[START]
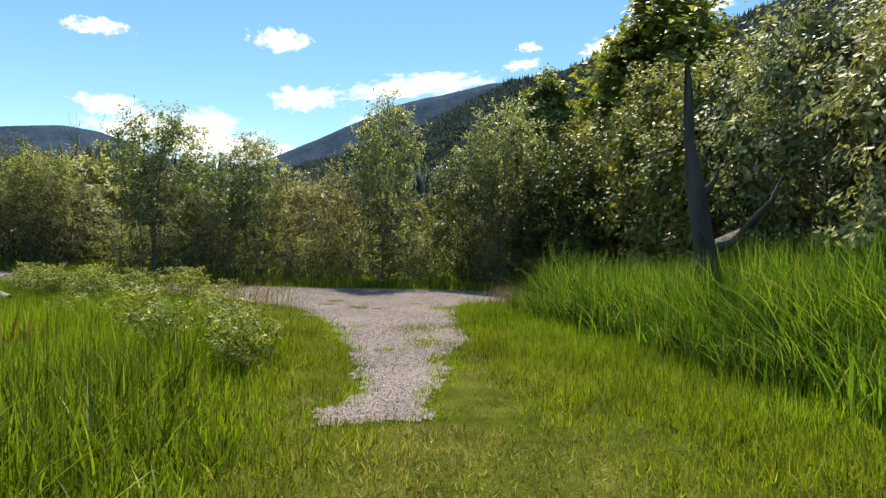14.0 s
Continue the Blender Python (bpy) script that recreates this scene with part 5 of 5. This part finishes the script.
[END]
[START]
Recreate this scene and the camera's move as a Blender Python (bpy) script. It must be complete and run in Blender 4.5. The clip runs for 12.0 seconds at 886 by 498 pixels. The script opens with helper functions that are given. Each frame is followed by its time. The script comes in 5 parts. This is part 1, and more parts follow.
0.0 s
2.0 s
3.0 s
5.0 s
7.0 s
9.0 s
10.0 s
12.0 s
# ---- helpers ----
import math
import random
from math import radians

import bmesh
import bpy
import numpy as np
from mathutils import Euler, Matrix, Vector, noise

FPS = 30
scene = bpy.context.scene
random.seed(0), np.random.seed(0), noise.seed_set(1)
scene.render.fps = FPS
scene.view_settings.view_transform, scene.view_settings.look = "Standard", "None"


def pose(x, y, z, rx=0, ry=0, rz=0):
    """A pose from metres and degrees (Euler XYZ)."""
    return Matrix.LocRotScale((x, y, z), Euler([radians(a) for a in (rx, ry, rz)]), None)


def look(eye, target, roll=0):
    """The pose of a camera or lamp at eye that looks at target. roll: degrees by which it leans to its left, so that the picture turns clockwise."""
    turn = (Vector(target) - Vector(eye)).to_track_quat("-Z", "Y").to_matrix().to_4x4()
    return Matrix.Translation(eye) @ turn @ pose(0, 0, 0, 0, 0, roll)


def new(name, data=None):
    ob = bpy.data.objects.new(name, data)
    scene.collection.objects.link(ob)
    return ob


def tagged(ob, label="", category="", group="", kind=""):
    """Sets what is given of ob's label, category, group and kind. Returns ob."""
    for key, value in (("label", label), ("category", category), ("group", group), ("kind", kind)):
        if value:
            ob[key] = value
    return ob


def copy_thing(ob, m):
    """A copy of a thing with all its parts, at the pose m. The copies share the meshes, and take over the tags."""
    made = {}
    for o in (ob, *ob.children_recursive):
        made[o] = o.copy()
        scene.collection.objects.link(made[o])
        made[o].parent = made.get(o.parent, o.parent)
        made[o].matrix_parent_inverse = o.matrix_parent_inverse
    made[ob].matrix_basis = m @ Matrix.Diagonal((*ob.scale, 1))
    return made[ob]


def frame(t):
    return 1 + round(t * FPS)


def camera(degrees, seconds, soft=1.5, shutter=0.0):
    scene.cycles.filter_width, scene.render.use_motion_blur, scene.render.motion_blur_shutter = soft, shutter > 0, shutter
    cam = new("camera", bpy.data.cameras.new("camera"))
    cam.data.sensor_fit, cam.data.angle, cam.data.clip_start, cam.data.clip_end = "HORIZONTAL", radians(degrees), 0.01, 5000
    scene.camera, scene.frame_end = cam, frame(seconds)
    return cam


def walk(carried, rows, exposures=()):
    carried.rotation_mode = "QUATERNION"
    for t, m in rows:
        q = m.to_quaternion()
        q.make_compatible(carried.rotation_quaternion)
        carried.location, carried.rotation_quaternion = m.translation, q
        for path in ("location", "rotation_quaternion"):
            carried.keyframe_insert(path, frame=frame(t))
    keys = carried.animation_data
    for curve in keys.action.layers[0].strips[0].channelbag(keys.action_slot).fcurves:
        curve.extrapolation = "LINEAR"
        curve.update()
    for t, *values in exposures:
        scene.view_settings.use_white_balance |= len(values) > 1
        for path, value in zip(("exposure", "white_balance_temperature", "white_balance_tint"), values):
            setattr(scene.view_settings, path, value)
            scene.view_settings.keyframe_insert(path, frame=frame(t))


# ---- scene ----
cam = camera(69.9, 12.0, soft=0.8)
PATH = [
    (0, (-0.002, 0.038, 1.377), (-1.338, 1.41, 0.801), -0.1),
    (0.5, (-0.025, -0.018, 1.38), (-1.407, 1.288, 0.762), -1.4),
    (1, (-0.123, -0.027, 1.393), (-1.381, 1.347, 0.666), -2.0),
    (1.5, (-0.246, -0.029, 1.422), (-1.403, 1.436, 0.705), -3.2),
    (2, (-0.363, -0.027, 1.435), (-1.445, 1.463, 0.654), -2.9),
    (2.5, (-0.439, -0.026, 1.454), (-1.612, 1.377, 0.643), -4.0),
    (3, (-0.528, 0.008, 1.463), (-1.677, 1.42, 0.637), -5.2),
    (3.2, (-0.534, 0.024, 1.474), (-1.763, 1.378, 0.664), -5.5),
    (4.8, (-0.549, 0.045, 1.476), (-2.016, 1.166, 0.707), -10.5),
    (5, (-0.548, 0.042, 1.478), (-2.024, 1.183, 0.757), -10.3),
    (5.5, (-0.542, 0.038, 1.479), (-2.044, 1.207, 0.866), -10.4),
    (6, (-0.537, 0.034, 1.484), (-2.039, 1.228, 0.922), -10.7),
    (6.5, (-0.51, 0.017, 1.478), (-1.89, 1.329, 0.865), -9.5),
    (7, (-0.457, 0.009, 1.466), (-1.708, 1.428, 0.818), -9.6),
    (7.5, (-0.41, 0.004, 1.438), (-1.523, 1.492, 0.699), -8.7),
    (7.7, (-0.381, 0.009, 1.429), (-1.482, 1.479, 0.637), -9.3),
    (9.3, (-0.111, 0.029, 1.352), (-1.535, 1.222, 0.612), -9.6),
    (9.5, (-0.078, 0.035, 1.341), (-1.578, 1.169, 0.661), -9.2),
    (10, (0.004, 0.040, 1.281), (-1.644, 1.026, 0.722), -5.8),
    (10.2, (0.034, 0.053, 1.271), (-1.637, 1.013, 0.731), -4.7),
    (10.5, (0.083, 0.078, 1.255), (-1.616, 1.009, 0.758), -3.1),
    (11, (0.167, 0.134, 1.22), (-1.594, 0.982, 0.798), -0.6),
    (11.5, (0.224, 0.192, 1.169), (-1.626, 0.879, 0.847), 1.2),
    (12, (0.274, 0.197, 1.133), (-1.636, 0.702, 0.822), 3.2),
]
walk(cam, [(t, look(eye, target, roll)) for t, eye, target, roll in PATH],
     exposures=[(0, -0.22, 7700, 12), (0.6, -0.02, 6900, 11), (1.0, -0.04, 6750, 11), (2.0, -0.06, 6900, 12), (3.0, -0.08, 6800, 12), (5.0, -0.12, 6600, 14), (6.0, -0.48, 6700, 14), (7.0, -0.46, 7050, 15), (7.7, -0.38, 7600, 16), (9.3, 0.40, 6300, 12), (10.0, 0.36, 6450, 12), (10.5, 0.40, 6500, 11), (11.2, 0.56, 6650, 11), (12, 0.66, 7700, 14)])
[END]
# TASK REQUIREMENTS:
Pull every line containing the word "render" out of the entries above.

# SOLUTION:
scene.render.fps = FPS
    scene.cycles.filter_width, scene.render.use_motion_blur, scene.render.motion_blur_shutter = soft, shutter > 0, shutter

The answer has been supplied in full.